The number $2$ multiplies the numerator and it divides the denominator. So, move the number $2$ to denominator.

$= \displaystyle \large \lim_{h \,\to\, 0} \normalsize \dfrac{\cos{\Bigg[\dfrac{2x+h}{2}\Bigg]}\sin{\Bigg[\dfrac{h}{2}\Bigg]}}{\dfrac{h}{2}}$

$= \displaystyle \large \lim_{h \,\to\, 0} \normalsize \cos{\Bigg[\dfrac{2x+h}{2}\Bigg]} \times \dfrac{\sin{\Bigg[\dfrac{h}{2}\Bigg]}}{\dfrac{h}{2}}$

Apply Limit Product Rule

Use limit product law to split expression as two multiplying factors.

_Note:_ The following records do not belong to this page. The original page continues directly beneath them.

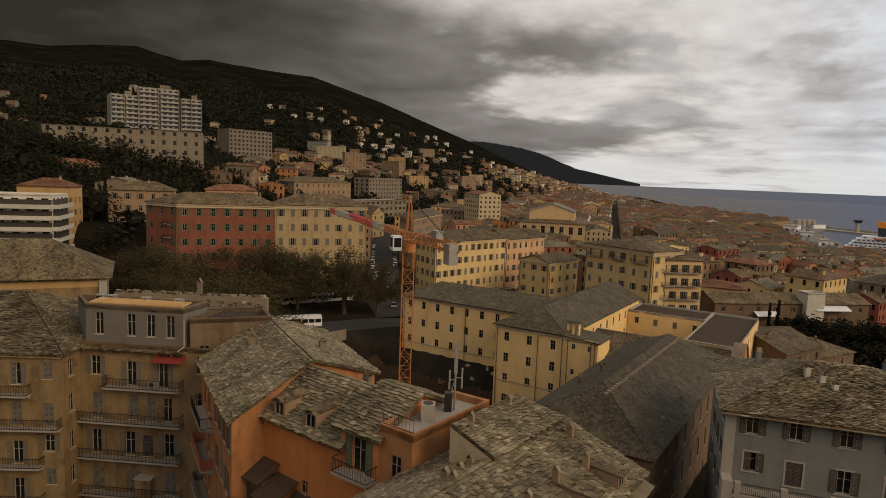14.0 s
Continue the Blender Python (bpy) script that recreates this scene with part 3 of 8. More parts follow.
def house(name, label, corners, z0, z1, wall, roof="gable_x", rise=2.5, roof_mat="slate", wins=(), chimneys=0, near=False, cornice=None,
          objects=True, group="", category="house", over=0.45, slabs=0, seed=1, attic=-1, alt=()):
    """A building: an Empty with its walls (openings cut), roof, windows and chimneys.
    wins: rows of (side, list of centres along the side, list of sill heights, width, height, style(s), shutter, surround)."""
    rng = random.Random(seed * 7 + 3)
    c = [Vector(p) for p in corners]
    o = Vector((c[0].x, c[0].y, z0))
    h = root(name, o, label, category, group)
    loc = [p - c[0] for p in c]
    walls = Mesh(wall)
    attic_hole = None
    for side in range(4):
        a, b = loc[side], loc[(side + 1) % 4]
        length = (b - a).length
        d = (b - a).normalized()
        holes = []
        for s, us, zs, w, hh, style, shut, surround in wins:
            if s != side:
                continue
            for zi in zs:
                for u in us:
                    u0, w0 = u - w / 2, zi - z0
                    if u0 < 0.15 or u + w / 2 > length - 0.15 or (w0 + hh > z1 - z0 - 0.1 and side != attic):
                        continue
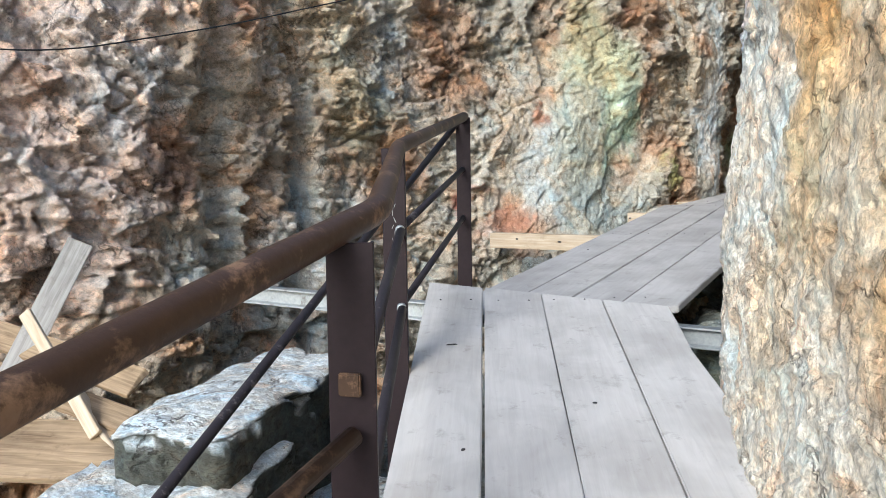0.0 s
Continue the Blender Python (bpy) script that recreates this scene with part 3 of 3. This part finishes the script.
floor = slab_grid(-6, 8, -7, 16, 0.05)
fp = floor.reshape(-1, 3)
f1, e1 = facets(fp, 0.5, 411, 1.2)
f2, e2 = facets(fp, 0.18, 421, 1.2)
fp[:, 2] = -1.3 + 0.1 * fp[:, 1] + fbm(fp, 1.0, 4, 405) * 0.15 + f1 * 0.12 + f2 * 0.04
st = StainsAndShade(fp, (0.2, 0.21, 0.2), 0.2, 440)
sheet("floor", fp.reshape(floor.shape), st.col, ROCK_FLOOR, "grey rubble floor of the gully below the boardwalk", "rubble floor")

# the rock behind the gate at the end of the side passage
end = wall_grid([(-1.8, [(4.6, 15.2), (5.8, 14.3), (7.4, 13.2)]), (1.5, [(4.6, 15.3), (5.8, 14.4), (7.4, 13.3)]), (5.0, [(4.4, 15.0), (5.6, 14.1), (7.4, 13.0)])], 0.05, 0.05)
ep = end.reshape(-1, 3)
ep[:, 1] += fbm(ep, 0.7, 4, 605) * 0.15
st = StainsAndShade(ep, BROWN, 0.2, 640)
sheet("wall_end", ep.reshape(end.shape), st.col, ROCK_LEFT, "dark rock behind the iron gate", "rock wall", flip=True)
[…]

$= \displaystyle \large \lim_{h \,\to\, 0} \normalsize \dfrac{\sin{\Bigg[\dfrac{h}{2}\Bigg]}}{\dfrac{h}{2}}$ $\times$ $\displaystyle \large \lim_{h \,\to\, 0} \normalsize \cos{\Bigg[\dfrac{2x+h}{2}\Bigg]}$

Simplifying the mathematical expression

The sine function consists $\dfrac{h}{2}$ as angle and the denominator contains same. It represents the lim sinx/x as x approaches 0 formula but the limit is not $\dfrac{h}{2}$ approaches zero. So, change the limit $h$ to $\dfrac{h}{2}$ term. Actually $h$ tends to $0$ ($h \to 0$) then $\dfrac{h}{2}$ also tends to zero ($\dfrac{h}{2} \to 0$). Therefore, replace $h \to 0$ by $\dfrac{h}{2} \to 0$.

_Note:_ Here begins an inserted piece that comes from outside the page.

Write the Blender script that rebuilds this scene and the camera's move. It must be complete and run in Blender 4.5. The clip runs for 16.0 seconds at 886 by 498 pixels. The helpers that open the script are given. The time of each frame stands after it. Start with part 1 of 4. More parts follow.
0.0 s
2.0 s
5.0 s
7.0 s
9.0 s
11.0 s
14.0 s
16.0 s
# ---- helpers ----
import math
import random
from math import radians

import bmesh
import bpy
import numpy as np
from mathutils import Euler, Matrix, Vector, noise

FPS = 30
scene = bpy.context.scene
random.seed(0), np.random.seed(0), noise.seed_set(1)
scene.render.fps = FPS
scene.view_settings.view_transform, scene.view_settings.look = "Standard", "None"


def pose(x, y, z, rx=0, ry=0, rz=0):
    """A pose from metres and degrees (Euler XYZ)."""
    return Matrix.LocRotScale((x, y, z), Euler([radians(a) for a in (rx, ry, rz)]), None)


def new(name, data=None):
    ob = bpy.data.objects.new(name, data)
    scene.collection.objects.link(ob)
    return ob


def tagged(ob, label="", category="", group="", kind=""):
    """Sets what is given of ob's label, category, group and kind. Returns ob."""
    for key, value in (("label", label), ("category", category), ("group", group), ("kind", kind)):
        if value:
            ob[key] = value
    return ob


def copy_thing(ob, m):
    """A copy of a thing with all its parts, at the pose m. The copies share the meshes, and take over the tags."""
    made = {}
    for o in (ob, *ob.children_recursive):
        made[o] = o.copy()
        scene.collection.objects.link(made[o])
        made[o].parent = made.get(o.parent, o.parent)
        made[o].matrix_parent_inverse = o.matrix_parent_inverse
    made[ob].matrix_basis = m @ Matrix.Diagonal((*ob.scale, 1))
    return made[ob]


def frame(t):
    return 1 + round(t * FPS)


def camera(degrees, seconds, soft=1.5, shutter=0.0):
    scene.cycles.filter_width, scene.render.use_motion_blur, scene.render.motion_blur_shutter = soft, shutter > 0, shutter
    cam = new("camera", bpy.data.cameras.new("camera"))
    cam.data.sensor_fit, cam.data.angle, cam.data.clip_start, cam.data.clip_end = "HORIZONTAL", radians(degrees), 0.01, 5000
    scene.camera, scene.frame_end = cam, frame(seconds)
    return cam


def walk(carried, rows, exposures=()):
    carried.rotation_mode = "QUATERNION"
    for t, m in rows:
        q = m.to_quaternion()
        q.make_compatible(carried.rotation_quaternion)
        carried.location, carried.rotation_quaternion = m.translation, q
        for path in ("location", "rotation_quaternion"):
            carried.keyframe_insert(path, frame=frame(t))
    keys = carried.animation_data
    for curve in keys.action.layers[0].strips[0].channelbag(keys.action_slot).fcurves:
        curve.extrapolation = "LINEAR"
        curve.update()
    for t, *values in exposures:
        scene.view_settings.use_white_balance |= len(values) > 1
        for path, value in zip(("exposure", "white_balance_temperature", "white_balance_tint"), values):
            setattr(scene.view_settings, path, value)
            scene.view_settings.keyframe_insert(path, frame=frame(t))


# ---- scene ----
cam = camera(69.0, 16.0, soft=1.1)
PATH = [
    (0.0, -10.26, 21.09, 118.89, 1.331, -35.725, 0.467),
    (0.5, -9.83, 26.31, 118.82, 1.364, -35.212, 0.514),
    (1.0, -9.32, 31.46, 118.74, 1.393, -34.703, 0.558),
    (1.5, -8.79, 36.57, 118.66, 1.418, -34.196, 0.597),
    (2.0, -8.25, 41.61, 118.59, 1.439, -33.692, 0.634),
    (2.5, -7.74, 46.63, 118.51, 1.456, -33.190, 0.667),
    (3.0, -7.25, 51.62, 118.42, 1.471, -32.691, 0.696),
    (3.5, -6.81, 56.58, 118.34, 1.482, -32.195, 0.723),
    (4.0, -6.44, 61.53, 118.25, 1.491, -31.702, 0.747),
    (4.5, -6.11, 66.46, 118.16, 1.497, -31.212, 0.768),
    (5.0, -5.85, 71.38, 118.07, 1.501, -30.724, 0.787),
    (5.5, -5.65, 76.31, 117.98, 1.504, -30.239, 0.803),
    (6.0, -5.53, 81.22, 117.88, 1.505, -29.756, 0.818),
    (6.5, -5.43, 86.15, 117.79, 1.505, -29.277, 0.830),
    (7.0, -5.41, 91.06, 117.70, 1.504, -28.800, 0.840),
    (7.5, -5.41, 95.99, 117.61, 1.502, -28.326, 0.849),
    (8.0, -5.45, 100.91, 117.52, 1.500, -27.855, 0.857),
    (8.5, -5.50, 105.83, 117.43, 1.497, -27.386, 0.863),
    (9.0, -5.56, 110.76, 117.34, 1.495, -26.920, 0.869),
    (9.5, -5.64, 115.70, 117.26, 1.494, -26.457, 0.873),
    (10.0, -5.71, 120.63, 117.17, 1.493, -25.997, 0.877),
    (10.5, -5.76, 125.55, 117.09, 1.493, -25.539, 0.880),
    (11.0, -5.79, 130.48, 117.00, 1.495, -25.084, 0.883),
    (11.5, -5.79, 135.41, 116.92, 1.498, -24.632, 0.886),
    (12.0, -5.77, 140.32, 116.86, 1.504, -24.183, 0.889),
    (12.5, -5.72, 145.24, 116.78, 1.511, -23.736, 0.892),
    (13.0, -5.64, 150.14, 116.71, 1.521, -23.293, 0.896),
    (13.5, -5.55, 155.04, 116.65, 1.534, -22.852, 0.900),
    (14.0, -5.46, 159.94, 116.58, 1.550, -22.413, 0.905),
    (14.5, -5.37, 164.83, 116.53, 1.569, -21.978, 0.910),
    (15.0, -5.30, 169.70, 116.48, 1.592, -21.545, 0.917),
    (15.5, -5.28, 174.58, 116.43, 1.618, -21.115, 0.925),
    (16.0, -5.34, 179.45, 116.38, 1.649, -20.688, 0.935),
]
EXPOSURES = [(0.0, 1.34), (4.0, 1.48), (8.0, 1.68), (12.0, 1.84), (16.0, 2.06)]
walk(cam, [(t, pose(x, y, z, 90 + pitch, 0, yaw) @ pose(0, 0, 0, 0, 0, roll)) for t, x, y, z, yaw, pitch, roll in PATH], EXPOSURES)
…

$= \displaystyle \large \lim_{\frac{h}{2} \,\to\, 0} \normalsize \dfrac{\sin{\Bigg[\dfrac{h}{2}\Bigg]}}{\dfrac{h}{2}}$ $\times$ $\displaystyle \large \lim_{h \,\to\, 0} \normalsize \cos{\Bigg[\dfrac{2x+h}{2}\Bigg]}$

Find the value of the function when $x$ tends to $0$. According to $\lim sinx/x$ as $x$ approaches $0$ rule, the value of the first multiplying factor is one and substitute $h = 0$ in the second multiplying factor.Remember, the entire expression in limit form represents the derivative of $\sin{x}$ with respect to $x$ formula.

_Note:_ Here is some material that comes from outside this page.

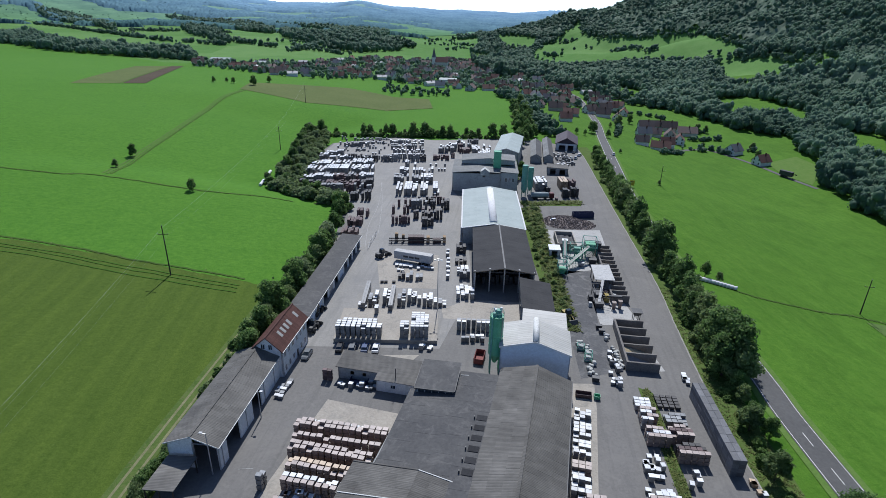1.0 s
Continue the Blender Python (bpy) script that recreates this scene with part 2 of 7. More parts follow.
WHITE_SHEET = sheeting("white_roof_sheet", (0.72, 0.705, 0.68), (0.80, 0.785, 0.76), 0.36, 0.55, depth=0.035, spread=0.03, ribs=0.5, stain=(0.58, 0.565, 0.54))
SILVER_SHEET = sheeting("pale_grey_roof_sheet", (0.295, 0.345, 0.333), (0.355, 0.405, 0.392), 0.6, 0.65, depth=0.012, spread=0.03, ribs=0.1, stain=(0.2, 0.235, 0.225))
TRAILER_GREY = surface("dusty_grey_trailer_panel", (0.38, 0.38, 0.375), (0.5, 0.495, 0.48), 0.4, 4.0, 0.7, dirt=(0.22, 0.215, 0.2))
MAROON = surface("dark_maroon_cab_paint", (0.10, 0.018, 0.02), (0.13, 0.025, 0.025), 0.6, 5.0, 0.5)
SACKING = surface("white_woven_sacking", (0.36, 0.37, 0.34), (0.56, 0.56, 0.53), 1.5, 9.0, 0.9, relief=0.5, dirt=(0.38, 0.37, 0.34))
RIDGE_WHITE = surface("white_ridge_sheet", (0.68, 0.67, 0.65), (0.78, 0.77, 0.75), 0.6, 4.0, 0.5)
RIDGE_PALE = surface("pale_ridge_sheet", (0.5, 0.5, 0.48), (0.68, 0.68, 0.66), 0.6, 4.0, 0.6, dirt=(0.3, 0.29, 0.26))
WHITE_WALL = surface("white_render", (0.61, 0.61, 0.605), (0.73, 0.725, 0.715), 0.3, 3.0, 0.85, dirt=(0.48, 0.48, 0.46))
BLUE_WALL = surface("pale_blue_wall_panels", (0.48, 0.56, 0.66), (0.58, 0.65, 0.74), 0.2, 2.0, 0.6)
GREY_WALL = surface("grey_render", (0.26, 0.265, 0.26), (0.36, 0.365, 0.36), 0.25, 2.0, 0.9, dirt=(0.18, 0.18, 0.17))
DARK_STEEL = surface("dark_steel", (0.05, 0.05, 0.055), (0.09, 0.09, 0.09), 0.5, 4.0, 0.55, 0.4)
GALV = surface("galvanised_steel", (0.35, 0.36, 0.37), (0.48, 0.49, 0.5), 0.8, 5.0, 0.45, 0.6)
ROOF_FELT = surface("dark_roofing_felt", (0.032, 0.032, 0.034), (0.05, 0.05, 0.052), 0.3, 2.5, 0.95, relief=0.2, spread=0.2, spec=0.1)
GREEN_STEEL = surface("green_painted_steel", (0.09, 0.34, 0.185), (0.14, 0.42, 0.245), 0.6, 4.0, 0.45, dirt=(0.13, 0.32, 0.19))
TEAL_STEEL = surface("faded_green_steel", (0.10, 0.28, 0.22), (0.16, 0.36, 0.29), 0.5, 3.0, 0.6, dirt=(0.2, 0.25, 0.22))
BLUE_STEEL = surface("blue_painted_sheet", (0.024, 0.032, 0.075), (0.04, 0.052, 0.115), 0.6, 4.0, 0.5)
YELLOW_PAINT = surface("yellow_machine_paint", (0.5, 0.36, 0.03), (0.62, 0.46, 0.05), 0.7, 4.0, 0.45)
GUTTER = surface("mossy_gutter_lining", (0.09, 0.09, 0.085), (0.42, 0.41, 0.39), 1.1, 5.0, 0.8, dirt=(0.1, 0.11, 0.06))
SLATE = surface("grey_roof_slate", (0.10, 0.10, 0.105), (0.17, 0.17, 0.175), 0.05, 2.5, 0.7, relief=0.4, spread=0.25)
WALL_BLOCK = surface("dark_grey_concrete_block", (0.10, 0.102, 0.108), (0.17, 0.172, 0.18), 0.5, 5.0, 0.6, spread=0.25)
RUBBER = surface("tyre_rubber", (0.02, 0.02, 0.02), (0.035, 0.035, 0.035), 2.0, 9.0, 0.85)
TILE_RED = surface("red_roof_tile", (0.082, 0.043, 0.037), (0.122, 0.064, 0.054), 0.4, 3.5, 0.85, relief=0.5, island=0.15, spread=0.1, spec=0.1)
VILLAGE_RED = surface("weathered_red_tile", (0.125, 0.058, 0.044), (0.2, 0.098, 0.076), 0.05, 2.5, 0.7, relief=0.5, spread=0.35, spec=0.3)
VILLAGE_BROWN = surface("weathered_brown_tile", (0.098, 0.068, 0.058), (0.17, 0.122, 0.104), 0.05, 2.5, 0.7, relief=0.5, spread=0.35, spec=0.3)
PLASTER = surface("village_plaster", (0.46, 0.44, 0.41), (0.70, 0.68, 0.64), 0.02, 1.0, 0.9, spread=0.35)
TIMBER = surface("pallet_timber", (0.22, 0.15, 0.09), (0.36, 0.26, 0.16), 0.8, 6.0, 0.85, spread=0.2)
POLE_WOOD = surface("tarred_pole_wood", (0.045, 0.036, 0.03), (0.08, 0.065, 0.05), 0.8, 5.0, 0.9)
BARK = surface("bark", (0.06, 0.048, 0.036), (0.12, 0.10, 0.08), 1.0, 6.0, 0.95, relief=0.8)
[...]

$\implies$ $\dfrac{d}{dx} \, \sin{x} \,=\, 1 \times \cos{\Bigg[\dfrac{2x+0}{2}\Bigg]}$

$\implies$ $\dfrac{d}{dx} \, \sin{x} \,=\, \cos{\Bigg[\dfrac{2x}{2}\Bigg]}$

$\implies$ $\require{cancel} \dfrac{d}{dx} \, \sin{x} \,=\, \cos{\Bigg[\dfrac{\cancel{2}x}{\cancel{2}}\Bigg]}$

$\,\,\, \therefore \,\,\,\,\,\,$ $\dfrac{d}{dx} \, \sin{x} \,=\, \cos{x}$

It is proved that the derivative (or) differentiation of $\sin{x}$ with respect to $x$ is $\cos{x}$.